70 milyonu kandırabilirsiniz, ama matematiği kandıramazsınız arkadaşlar: 90’ların sonu-2000’lerin başında kıtanın elit milli takımları arasına girmiş Türkiye’yi tekrar 3. halkaya gerilettiniz. 8 yıldır tek bir kez son 16’ya giremediniz. Son derece başarısızsınız.
Övündüğünüz tek şey, milli formayla 50, 70, 90 maç yapmak... Bu maçlar karşılığında ülke ne kazandı Allah aşkına? Hiçbir şey! Üstelik oynadığınız her maçın bedelini de kuruşu kuruşuna almışsınız anlaşılan. O zaman nedir bu ülke için yaptığınız fedakarlık? Sevgiyse sevgi, saygıysa saygı, kazançsa kazanç. Hak ettiğinizi fazlasıyla aldınız bence.
***
Tabii ki bu son derece başarısız 8-10 yılın sorumlularından biri de, belki birincisi de Fatih Terim.
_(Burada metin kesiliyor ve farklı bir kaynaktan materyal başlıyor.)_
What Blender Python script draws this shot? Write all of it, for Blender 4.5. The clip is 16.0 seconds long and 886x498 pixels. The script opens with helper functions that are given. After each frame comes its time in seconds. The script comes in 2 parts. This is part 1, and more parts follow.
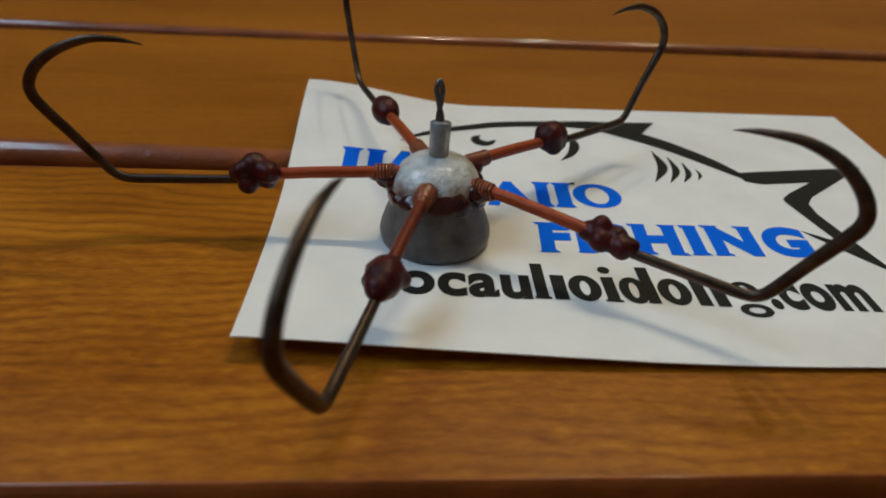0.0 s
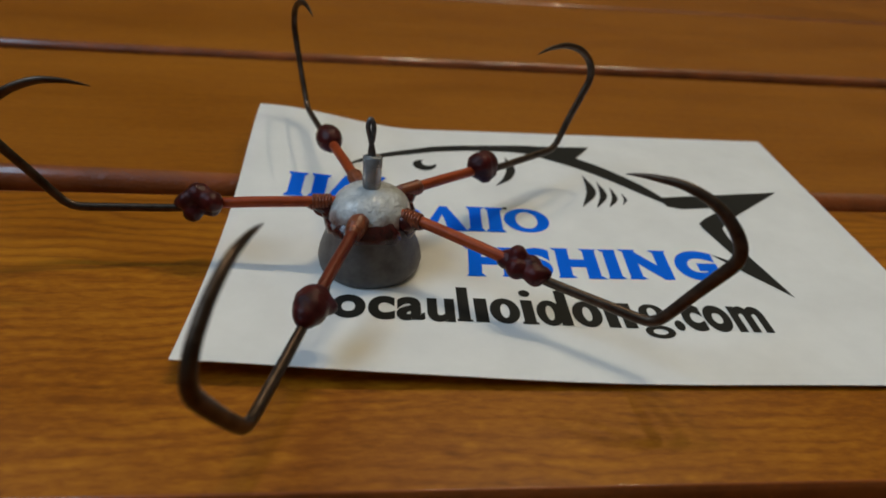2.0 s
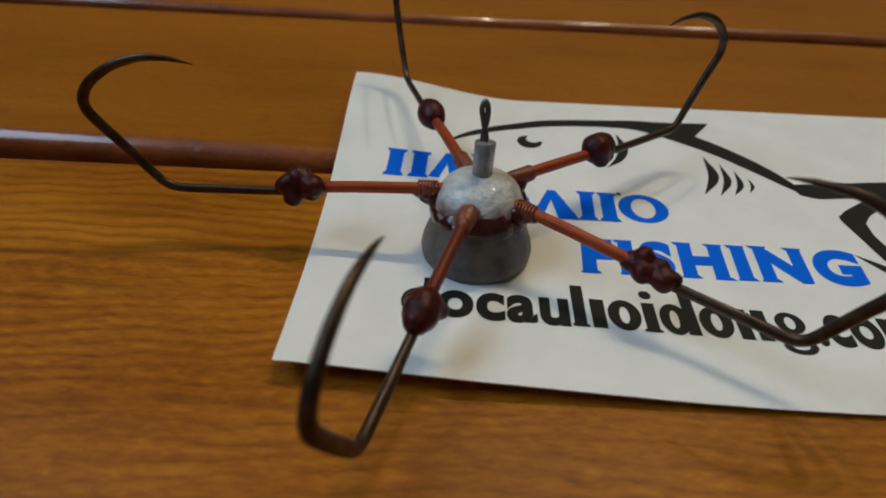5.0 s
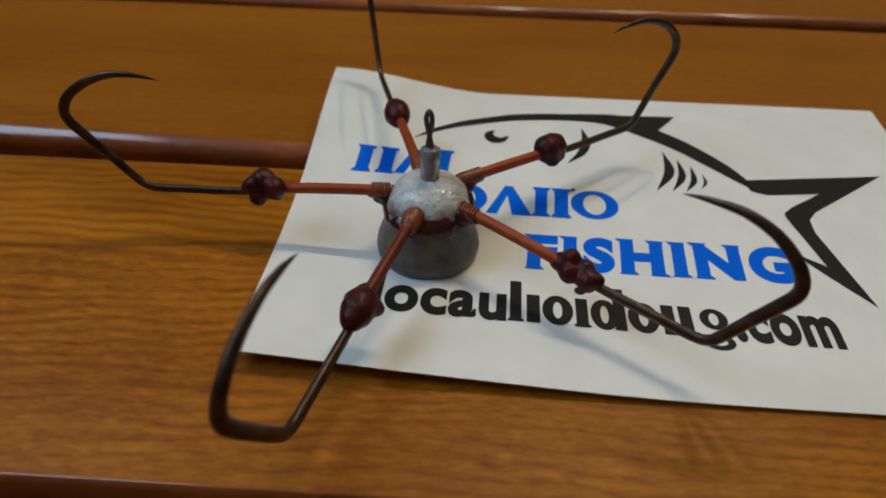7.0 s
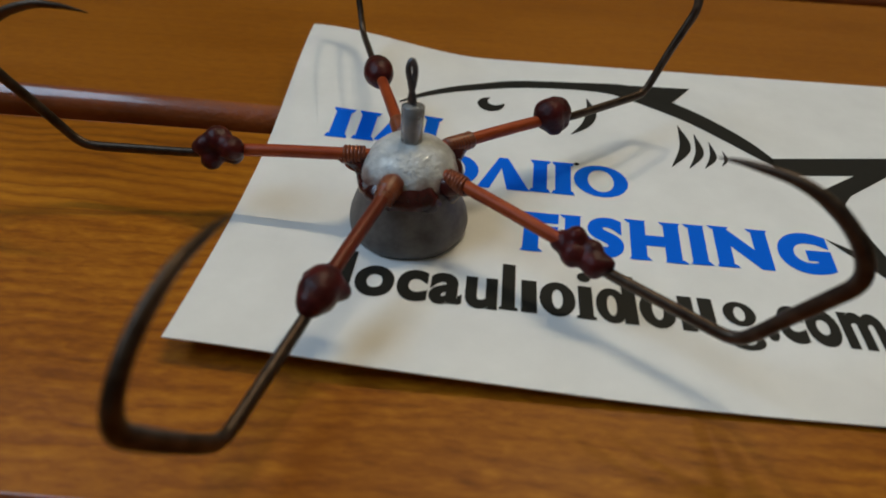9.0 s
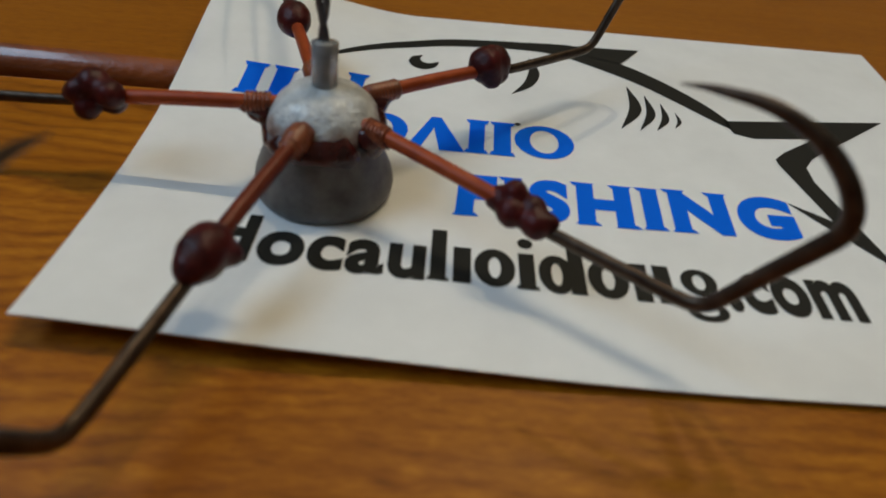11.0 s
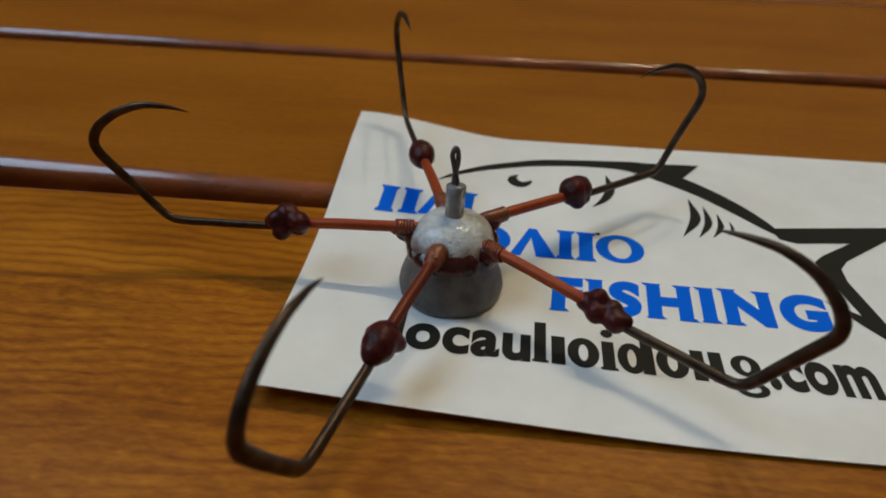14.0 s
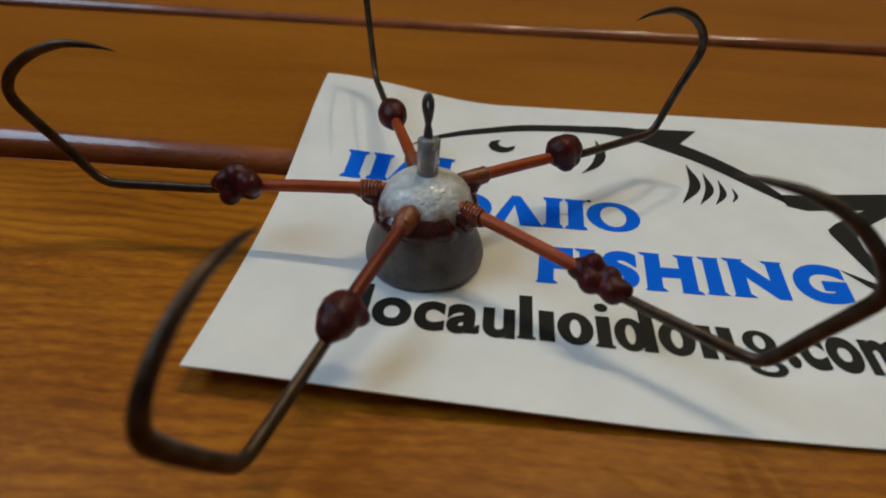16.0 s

Elinde sorumluluk duygusu düşük, burnu havada bir grup oyuncu var. İdmanlara geciken, takım fotoğraflarına girmeyen, dışarıdan idare edilen ve üstlerine vazife olmayan her şeye karışan... Peki Allah aşkına bu disiplinsizliklerin cezası, olayların üstünden 1 yıl geçince futbolcuları kamuoyuna şikayet etmek mi? Euro 2016’da bu futbolcular böyle disiplinsizlikler yapıyorsa, ilk uçağa bindirir, evlerine gönderirsiniz. Lafı dolandırmadan, bin bir türlü imalarda bulunmadan, açıkça halka gerekçeyi söylersiniz ve formanın değerini bilenlerle devam edersiniz.
Berbat bir Euro 2016 performansından ve 2018 elemelerinde 3 direkt rakibimize 7 puan kaybedildikten aylar-yıllar sonra problemleri halka anlatmanın kime ne faydası oldu? Şunları Haziran 2016’da kamuoyuyla paylaşıp, takımı sterilize etsek, sonuçlar daha kötü olabilir miydi? Bu havalı grup olmadan Kosova ve Finlandiya’yı mı yenemeyecektik Allah aşkına?
CEVABINIZ ’EVET’SE...
TERİM’e tek sorum var: Madem Arda’dan ‘oyuncu’ diye bahsediyorsunuz, madem o da milli formayı giyen 23 sporcudan herhangi biri... Eğer şu son 1 yılda Arda ve arkadaşlarının yaptıklarını Yunus Mallı ve arkadaşları yapsaydı, davranışınız aynı mı olurdu? Problemleri 1 yıl saklar, basın toplantılarında, “Benden değil halktan özür dilesinler” mi derdiniz? “İçime sinmeden milli takıma geri alıyorum” mu derdiniz onları, yoksa bir daha ay-yıldızlı formanın rengini bile göremezler miydi? Cevabınız evetse, Arda’yla Yunus eşitse, geri alıyorum eleştirilerimi. Ama cevap hayırsa, Arda’yla Yunus eşit değilse, ben milli takım üzerinde 78 milyonda bir hakkı olan, sıradan bir futbolsever olarak son 1 yılda yaşananları affetmiyorum. Affedemiyorum.